Most property management software is built by software people who've never collected late rent. Ours wasn't.
The story behind Underground Landlord isn't a product story. It's a frustration story. Landlords spending hours every week wrestling with software that almost worked. Spreadsheets that started clean and turned into a mess by year three. CPAs charging thousands to assemble what better software should have tracked all along. The realization that the gap between what landlords need and what's available was big enough to fix.
Three problems show up across almost every property management tool on the market. First, they're built for one property type and pretend to support the others. Apartment software with awkward "single family" support. Vacation rental software that can't handle long-term tenants. Commercial software that ignores residential. Real landlords own mixed portfolios. Software that pretends one type is enough doesn't fit how landlords actually operate.
Second, they're built by software companies, not by landlords. The roadmap reflects what the engineering team thinks landlords should want, not what landlords actually run into in the field. Features that sound impressive in a marketing demo turn out to be useless in practice. Real pain points — like CAM reconciliation or per-room utility splitting or owner-financed home tracking — get ignored entirely because the software team has never had to solve them.
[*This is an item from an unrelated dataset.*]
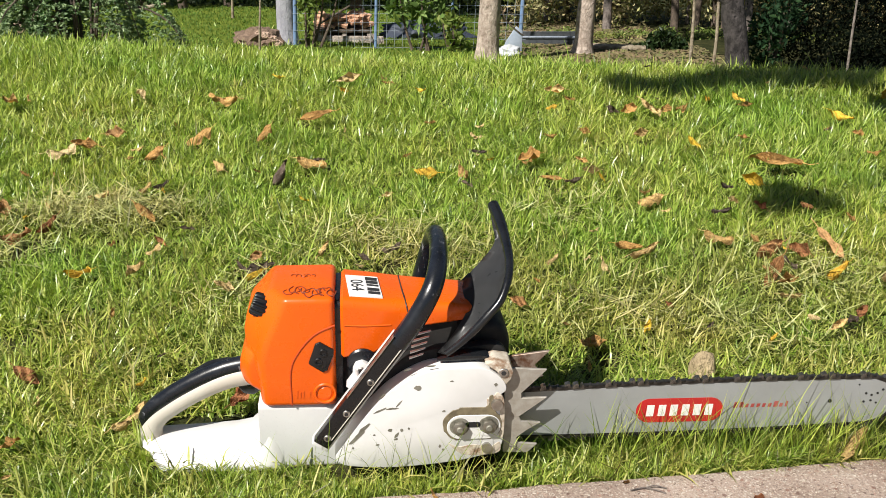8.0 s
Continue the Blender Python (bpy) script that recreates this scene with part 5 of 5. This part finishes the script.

Third, the tax tools are usually thin or nonexistent. Most software gives you income and expense tracking and stops there. The actual tax filing — Schedule E, depreciation, 1031s, passive losses, QBI — gets pushed onto your CPA, who has to rebuild your portfolio from raw data every April. The cost of that rebuild shows up in the CPA's invoice. It's a recurring expense most landlords don't realize they're paying for software's failure to track the right things.
Underground Landlord built dedicated tools for every property type instead of pretending one tool fits all. Apartment buildings get apartment software. Mobile home parks get MHP software. Commercial properties get commercial software. Each tool was designed around the actual operational complexity of that property type — built by working with landlords who run those property types, not by guessing what they need.
The tools share data through the Tenant Management Compilation layer, which gives you the cross-portfolio view that enterprise platforms charge tens of thousands of dollars for. And the tax center built into that layer handles the depreciation, 1031, passive loss, and QBI complexity that most software just refuses to deal with.
Underground Landlord is built for working landlords. Not institutional operators with thousand-unit portfolios. Not first-time house hackers running one rental in a spreadsheet. The landlords in the middle — anywhere from a handful of properties up to a few hundred units across mixed property types. The landlords who have enough portfolio to need real software but who can't justify enterprise platform pricing.
It's also built specifically for landlords who care about getting the financial side right. Tax accuracy. Per-property profitability. Real cash-flow analysis. Investment performance tracking. The landlords who treat their portfolio like a business, not a hobby.
The biggest single difference between Underground Landlord and almost every other landlord software is property-type coverage. Most landlords with any real portfolio eventually run into a wall where their existing software can't handle a property type they've added. Underground Landlord doesn't have that wall — every major property type has dedicated software, and they all share data through the universal layer.
The second difference is the tax depth. Most landlord software treats taxes as an export feature — you generate a report, hand it to your CPA, and they figure it out. Underground Landlord's tax center handles the actual tax complexity continuously, so the export to your CPA is filing-ready instead of raw data they have to interpret.
The third difference is what isn't there. There's no contract. No multi-year licensing commitment. No mandatory implementation consultant. No "talk to sales for pricing." Underground Landlord works the way good software should work — install it, use it, stop using it if it doesn't work for you.